Hernan Cortes, the Spaniard who overthrew the Aztec Empire and conquered Mexico for Spain in the 17th century, said “We Spaniards know a sickness of the heart that only gold can cure”. Leo Tolstoy has another perspective: truth, like gold, he said, “is to be obtained not by its growth, but by washing away from it all that is not gold”. Or take Antoine de Rivarol, a writer during the French Revolution, who said “Gold, which like the sun, melts wax but hardens clay, expands great souls”. Gold is not just a precious metal, but a metaphor for life.
Which brings us to an important question: where did the name for this more-than-precious metal come from? Almost every culture has had some experience with gold and there have been many names for this precious metal. The term "gold" as we know and use today, is actually derived from Old English and Germanic origins.

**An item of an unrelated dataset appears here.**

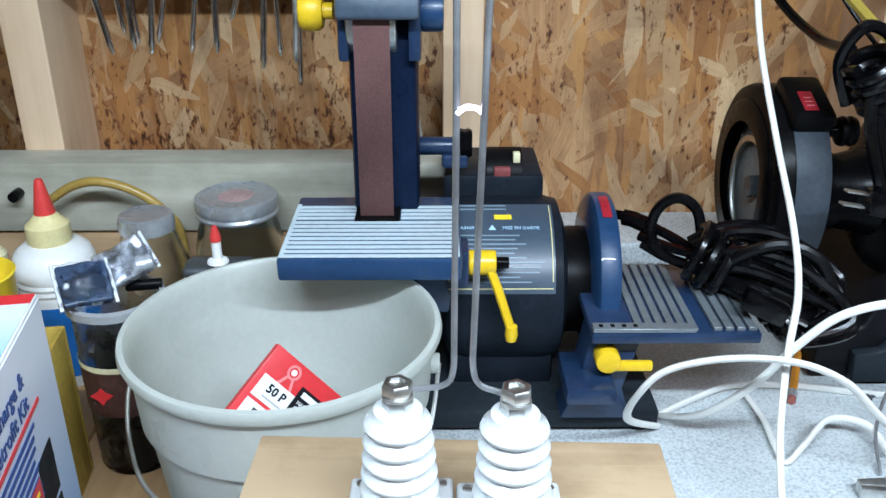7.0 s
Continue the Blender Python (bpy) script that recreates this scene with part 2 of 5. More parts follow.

The German Gothic language expressed gold with the word gulþa which later evolved into geolu in the Old English language. Geolu is translated to mean "yellow", thus naming the metal for its most dominant characteristic; its golden yellow colour. In the twelfth century, Middle English brought another evolution to the word and our modern word, gold, came into existence.
The chemical symbol for Gold on the periodic table of elements is ‘Au’. This symbol comes from the Latin word, aurum, which means "glowing dawn"; it was used to describe gold in Ancient Rome. The Ancient Romans were not the first civilization to encounter gold but they did invent improvements on the way gold was mined and extracted, thus increasing the availability of gold throughout their empire. Many of these improved methods invented by the Ancient Romans have stood the test of time and are still in use by gold miners today.
Among all its many names, however, nothing is as good as gold.